== Data section ==
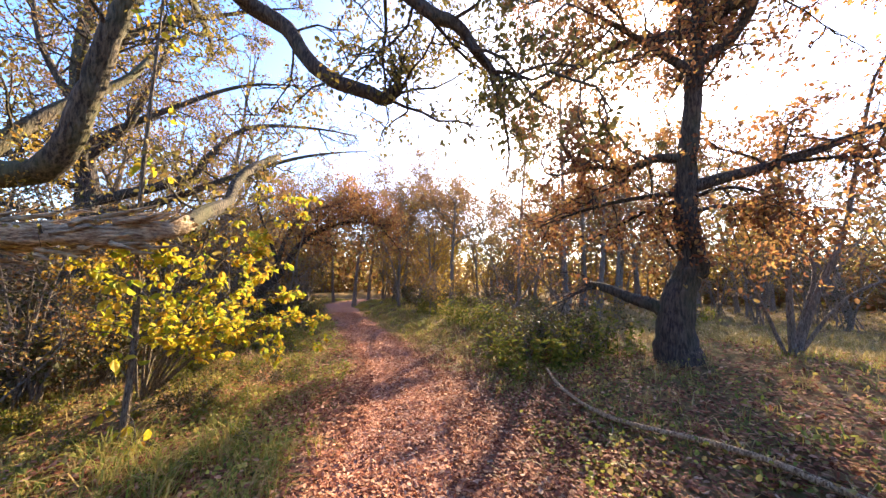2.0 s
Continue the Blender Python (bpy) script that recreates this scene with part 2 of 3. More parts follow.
def tube(geo, pts, radii, sides, rng=None, lumps=0.0):
    """A tapered, slightly lumpy tube along pts, closed at its end."""
    pts = np.asarray(pts, float)
    n = len(pts)
    tan = np.gradient(pts, axis=0)
    tan /= np.linalg.norm(tan, axis=1)[:, None] + 1e-9
    u = np.cross(tan[0], (0.3, 0.9, 0.1) if abs(tan[0][1]) < 0.8 else (1, 0, 0))
    us = np.empty((n, 3))
    for k in range(n):
        u = u - tan[k] * np.dot(u, tan[k])
        u = u / (np.sqrt((u * u).sum()) + 1e-9)
        us[k] = u
    ws = np.cross(tan, us)
    a = np.linspace(0, 2 * np.pi, sides, endpoint=False)
    r = np.asarray(radii, float)[:, None] * np.ones((1, sides))
    if lumps and rng is not None:
        if lumps >= 0.1:
            r = r * (1 + 1.3 * lumps * rng.normal(0, 1, sides))
        r = r * (1 + lumps * (np.sin(a * 3 + rng.uniform(0, 6) + np.arange(n)[:, None] * 0.5) * 0.6 + rng.normal(0, 0.5, (n, sides))))
    v = pts[:, None] + (np.cos(a)[None, :, None] * us[:, None] + np.sin(a)[None, :, None] * ws[:, None]) * r[:, :, None]
    v = np.concatenate([v.reshape(-1, 3), pts[-1:] + tan[-1:] * r[-1].mean()])
    i = np.arange(n - 1)[:, None] * sides
    j = np.arange(sides)[None]
    k = (j + 1) % sides
    quads = np.stack([i + j, i + k, i + sides + k, i + sides + j], -1).reshape(-1, 4)
    top = (n - 1) * sides
    tris = np.stack([top + j[0], top + k[0], np.full(sides, n * sides)], -1)
    geo.add(v, quads, tris)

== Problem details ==
Retype the whole listing exactly and leave the pictures out.

== Correct answer ==
2.0 s
Continue the Blender Python (bpy) script that recreates this scene with part 2 of 3. More parts follow.
def tube(geo, pts, radii, sides, rng=None, lumps=0.0):
    """A tapered, slightly lumpy tube along pts, closed at its end."""
    pts = np.asarray(pts, float)
    n = len(pts)
    tan = np.gradient(pts, axis=0)
    tan /= np.linalg.norm(tan, axis=1)[:, None] + 1e-9
    u = np.cross(tan[0], (0.3, 0.9, 0.1) if abs(tan[0][1]) < 0.8 else (1, 0, 0))
    us = np.empty((n, 3))
    for k in range(n):
        u = u - tan[k] * np.dot(u, tan[k])
        u = u / (np.sqrt((u * u).sum()) + 1e-9)
        us[k] = u
    ws = np.cross(tan, us)
    a = np.linspace(0, 2 * np.pi, sides, endpoint=False)
    r = np.asarray(radii, float)[:, None] * np.ones((1, sides))
    if lumps and rng is not None:
        if lumps >= 0.1:
            r = r * (1 + 1.3 * lumps * rng.normal(0, 1, sides))
        r = r * (1 + lumps * (np.sin(a * 3 + rng.uniform(0, 6) + np.arange(n)[:, None] * 0.5) * 0.6 + rng.normal(0, 0.5, (n, sides))))
    v = pts[:, None] + (np.cos(a)[None, :, None] * us[:, None] + np.sin(a)[None, :, None] * ws[:, None]) * r[:, :, None]
    v = np.concatenate([v.reshape(-1, 3), pts[-1:] + tan[-1:] * r[-1].mean()])
    i = np.arange(n - 1)[:, None] * sides
    j = np.arange(sides)[None]
    k = (j + 1) % sides
    quads = np.stack([i + j, i + k, i + sides + k, i + sides + j], -1).reshape(-1, 4)
    top = (n - 1) * sides
    tris = np.stack([top + j[0], top + k[0], np.full(sides, n * sides)], -1)
    geo.add(v, quads, tris)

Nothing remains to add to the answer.